The Round-Up Three Elections Gunman Referendum

The World in a Flash

The Round-Up this week sees Brexit take some baby steps towards completion, Mexico’s President cancels his meeting with Trump at the White House, communities in the Niger Delta will have to sure the Dutch Shell oil company in Nigerian court, President Adama Barrow lands in The Gambia to begin his administration, and The Donald defends torture but needs Congress on board to legislate. 

1. Bill to Begin Brexit
Following the UK Supreme Court decision this week that limited the British Cabinet’s power to invoke Article 50 and begin the Brexit process. According to the ruling, parliament approval is required to formally trigger the process to remove the UK from the European Union. Following that, the government has published a bill to achieve this end. As the Guardian reports “the European Union (notification of withdrawal) bill states as its aim to “confer power on the prime minister to notify, under article 50(2) of the treaty on European Union, the United Kingdom’s intention to withdraw from the EU.” The minister responsible to oversee Brexit, Mr. Davis, says that this will not likely derail the UK leaving the EU, but rather just obtains the necessary permissions. However, many MPs are looking at this legislation as method of ensuring that the UK remains within the common market as a condition of Brexit.

2. Mexico’s President Cancels Meeting with Trump
In his latest foreign policy snafu, newly elected President Trump managed to aggravate Mexican President Enrique Peña Nieto into cancelling their meeting. This comes after Trump signed an executive order to begin construction on the border wall, and continue to claim that Mexico would be paying for it. Apparently, the new plan to achieve this will be by using the revenue from a tax to be imposed on goods imported from Mexico; a 20% tax would generate about $10 billion in tax revenue a year, according to Sean Spicer. He’s proven that he’s not too good with counting, though, so take that with a grain/box of salt. This fallout has reignited the debate on cost. If you’ll recall, Trump’s wall cost guesses on the campaign trail drew widespread criticism. It started out with an estimate of $6-7bn on November 8, moved up to $8bn by February 9, then moved up to $10-12bn by the end of February 2016. Now that it‘s back on the table, Senate Majority leader Mitch McConnell estimates that it’ll cost $12-15bn. Other estimates have put the price tag much higher. Our only institutional hope: a Republican-controlled Congress still has to vote on funding for the structure. This #fuckingwall, right?

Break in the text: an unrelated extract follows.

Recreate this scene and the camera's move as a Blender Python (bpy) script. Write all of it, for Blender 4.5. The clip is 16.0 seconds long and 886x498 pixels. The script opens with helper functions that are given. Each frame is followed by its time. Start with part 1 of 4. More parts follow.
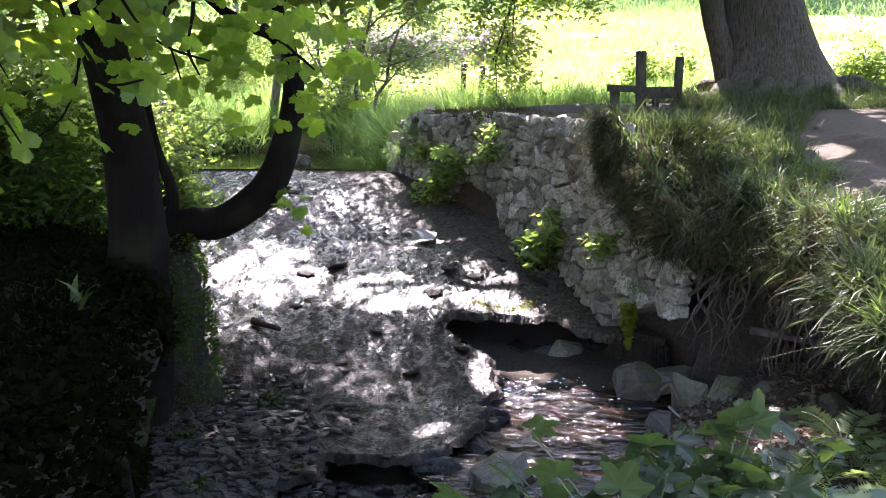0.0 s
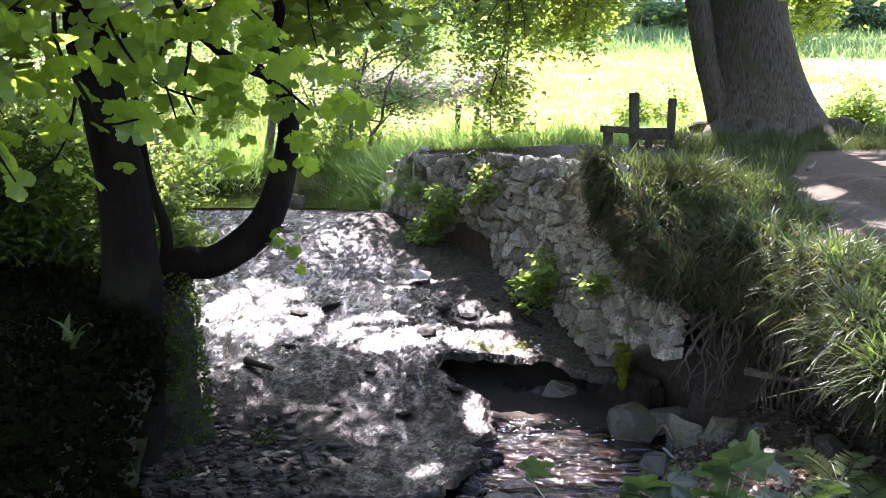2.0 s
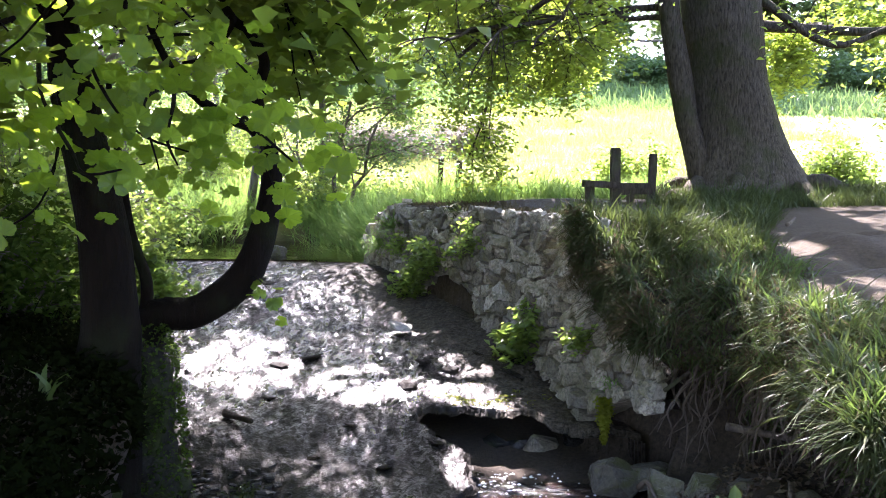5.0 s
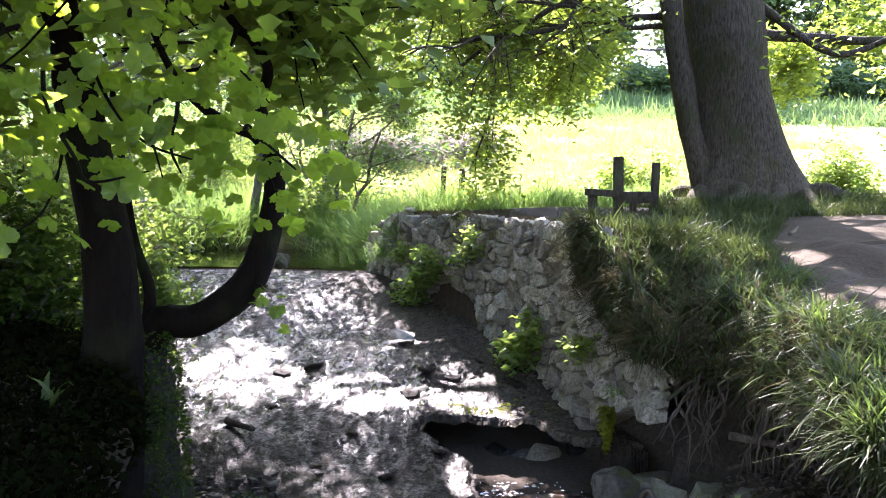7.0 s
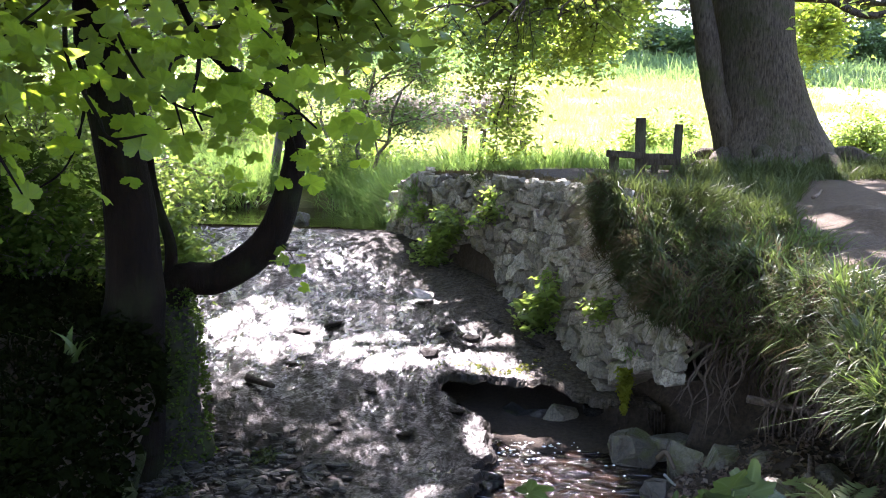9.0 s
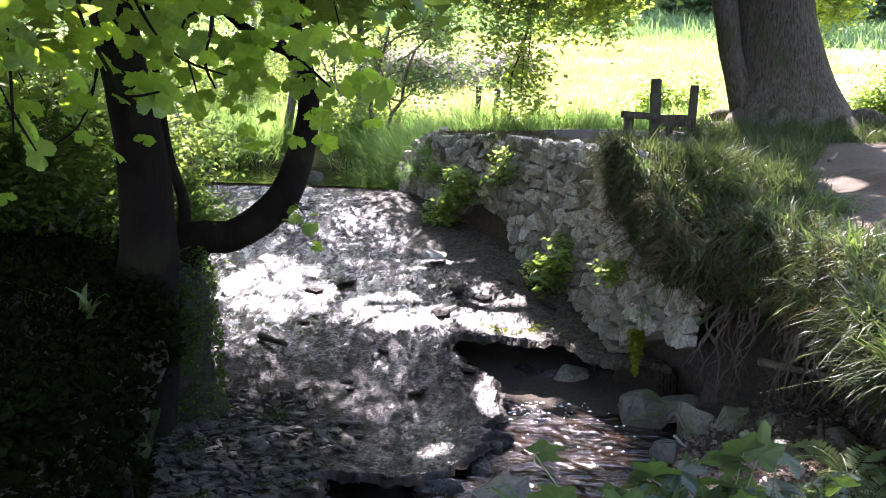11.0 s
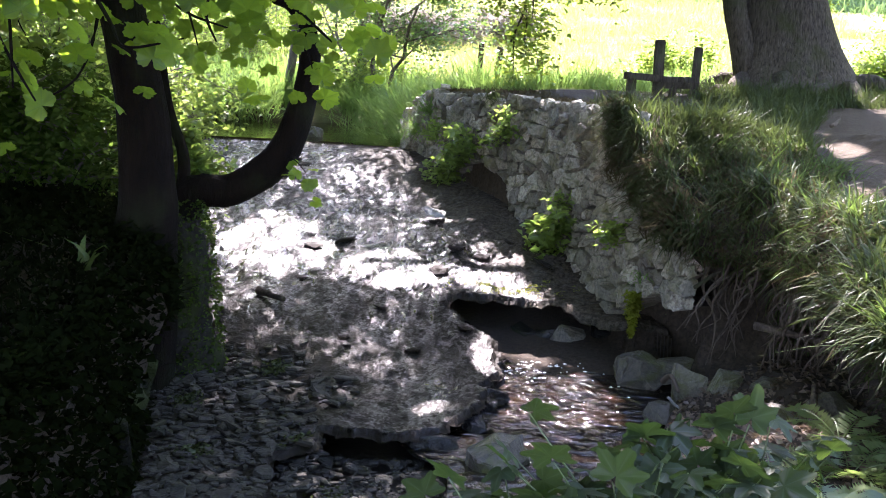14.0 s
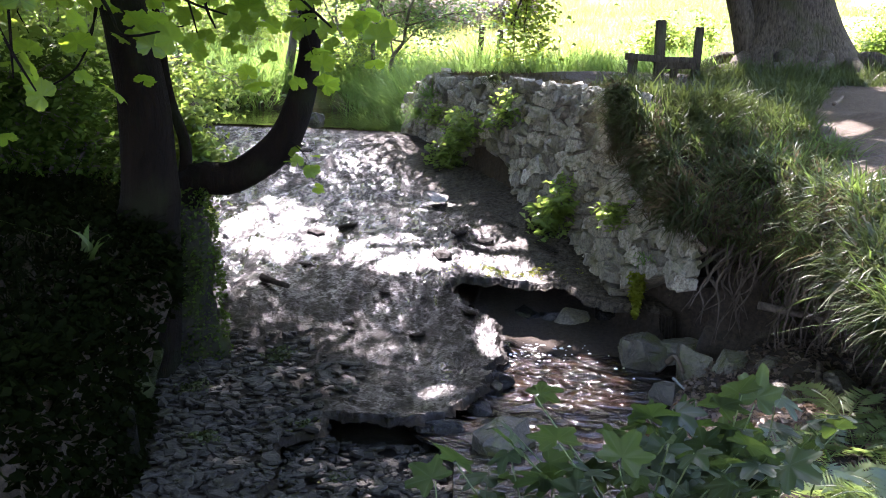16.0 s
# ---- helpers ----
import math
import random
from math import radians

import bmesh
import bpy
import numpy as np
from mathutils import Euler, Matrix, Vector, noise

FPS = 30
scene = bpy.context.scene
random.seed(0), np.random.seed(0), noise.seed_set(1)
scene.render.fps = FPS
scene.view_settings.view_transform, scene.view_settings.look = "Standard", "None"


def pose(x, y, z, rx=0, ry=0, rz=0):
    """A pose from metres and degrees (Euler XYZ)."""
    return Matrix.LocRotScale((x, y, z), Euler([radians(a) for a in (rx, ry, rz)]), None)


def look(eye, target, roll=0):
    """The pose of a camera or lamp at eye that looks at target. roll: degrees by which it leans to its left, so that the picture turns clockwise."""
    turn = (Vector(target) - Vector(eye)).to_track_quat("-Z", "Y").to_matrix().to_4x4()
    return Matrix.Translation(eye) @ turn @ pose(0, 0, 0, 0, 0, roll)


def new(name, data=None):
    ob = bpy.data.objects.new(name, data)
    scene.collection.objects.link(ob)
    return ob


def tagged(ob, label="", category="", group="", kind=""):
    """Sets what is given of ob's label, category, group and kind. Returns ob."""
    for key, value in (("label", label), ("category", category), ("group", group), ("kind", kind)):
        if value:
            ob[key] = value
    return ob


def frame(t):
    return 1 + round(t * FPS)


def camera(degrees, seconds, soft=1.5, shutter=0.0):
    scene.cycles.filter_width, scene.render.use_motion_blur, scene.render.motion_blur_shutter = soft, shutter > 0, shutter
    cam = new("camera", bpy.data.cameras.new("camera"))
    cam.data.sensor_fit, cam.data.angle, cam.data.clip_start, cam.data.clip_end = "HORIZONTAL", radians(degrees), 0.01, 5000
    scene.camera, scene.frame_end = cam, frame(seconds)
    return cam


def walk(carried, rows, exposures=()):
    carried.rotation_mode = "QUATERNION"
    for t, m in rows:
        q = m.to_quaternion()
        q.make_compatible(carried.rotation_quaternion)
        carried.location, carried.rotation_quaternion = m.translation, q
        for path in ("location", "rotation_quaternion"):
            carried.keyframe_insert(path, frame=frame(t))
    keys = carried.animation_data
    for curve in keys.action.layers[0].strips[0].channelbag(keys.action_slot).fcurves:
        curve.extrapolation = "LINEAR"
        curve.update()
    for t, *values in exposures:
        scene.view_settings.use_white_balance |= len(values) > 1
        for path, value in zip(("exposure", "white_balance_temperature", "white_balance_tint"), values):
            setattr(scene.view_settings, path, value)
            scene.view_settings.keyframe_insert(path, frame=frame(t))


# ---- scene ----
# ---- camera and walk ----
cam = camera(46.0, 16.0, soft=1.0)
EYE = (0.0, 0.0, 2.2)
TURNS = (
    (0.0, 81.70, 0.00, 0.00), (0.5, 82.09, -0.48, -0.02), (1.0, 82.59, -0.38, -0.04), (1.5, 83.19, -0.41, -0.11),
    (2.0, 83.88, -0.21, -0.31), (2.5, 84.50, -0.20, -0.51), (3.0, 85.04, -0.34, -0.69), (3.5, 85.47, -0.27, -0.79),
    (4.0, 85.89, -0.43, -0.91), (4.5, 86.34, -0.64, -1.08), (5.0, 86.78, -0.72, -1.26), (7.3, 87.23, -0.92, -1.02),
    (7.5, 86.85, -1.23, -0.88), (8.0, 85.61, -1.68, -0.48), (8.5, 85.29, -1.43, -0.16), (11.0, 82.82, -1.76, 0.77),
    (11.5, 82.28, -2.04, 0.70), (12.0, 81.74, -2.56, 0.72), (12.5, 81.29, -2.97, 0.79), (13.0, 80.95, -2.74, 0.75),
    (13.5, 80.71, -2.72, 0.76), (14.0, 80.53, -2.87, 0.87), (14.5, 80.47, -2.60, 0.84), (15.0, 80.23, -2.08, 0.76),
    (15.5, 79.90, -2.09, 0.61), (16.0, 79.67, -2.01, 0.90))
STOPS = 3.6
walk(cam, [(t, pose(*EYE, rx, ry, rz)) for t, rx, ry, rz in TURNS], exposures=((0.0, STOPS, 6150, 30), (16.0, STOPS, 6150, 30)))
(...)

3. Niger Delta Villagers Lose in UK Court
The two communities of the Ogale and Bille in the Niger Delta, Nigeria attempted to sue the Dutch Shell oil company in a UK Court. The Court agreed with the oil giant’s argument that the case ought to be held in a Nigerian court. The leaders for the villagers represent roughly 40,000 members of their communities who have been subject to severe pollution of their communities through oil exploration. They have lost their access to clean water, farmland, and rivers that used to provide for strong fishing industries. They have been given the chance to appeal the decision. In 2015, another community won $84 million USD in the UK High Court.

4. President Adama Barrow Lands in The Gambia
Newly-elected President Adama Barrow has finally returned home, after the threat of ECOWAS troops and fears of persecution after the fact forced Yahya Jammeh out of the office and the country. The looted $11 million (USD) on his way out have now become part of the call for his persecution, though President Barrow has previously stated he wouldn’t pursue the matter. Among some of the challenges awaiting him: a growing power vacuum that many claim was created because he did not return fast enough, and appointing a Cabinet, including a Vice President. His original pick Fatoumata Jallow-Tambajang is constitutionally disqualified from serving as she is over the 65 year old legal limit. His pick for aide, General Masanneh Kinteh, is also stirring some controversy. Kinteh served in the previous administration, but also defied Jammed in the aftermath of the recent elections, and denounced the military’s continued allegiance to the Jammeh regime. Despite objections, it is hoped that he will help increase military standards and the newly-elected administration’s legitimacy with the military. 4,000 ECOWAS troops remain in the country to ensure Barrow’s safety and quell fears of retaliation from rogue pro-Jammeh supporters.

5. Trump Defends Torture
In President Trump’s first televised interview from the White House, he touched upon many controversial issues. Of the many alarming glimpses into the thinking of the President, one that stood out was his insistence that waterboarding works. He is not moving to bring it back, and will follow the advice of his CIA Director and Defense Secretary to allow them to do all they can within legal boundaries. There are two main tenants to unpack here. Does it work, and can it become legal? First, one expert in the psychology of torture seems to disagree with Trump’s assessment that ‘it works.’ Under extreme stress, human cognitive functions become highly unreliable. Thankfully, on the second tenant, it is unlikely Trump can bring back torture on executive order alone. The legal barriers to torture are ‘iron clad’ and he would need an unprecedented act of Congress to maintain his campaign promise in defending torture. Given the crazy pace of executive orders that has come from the first week of the Trump administration, this is welcome news.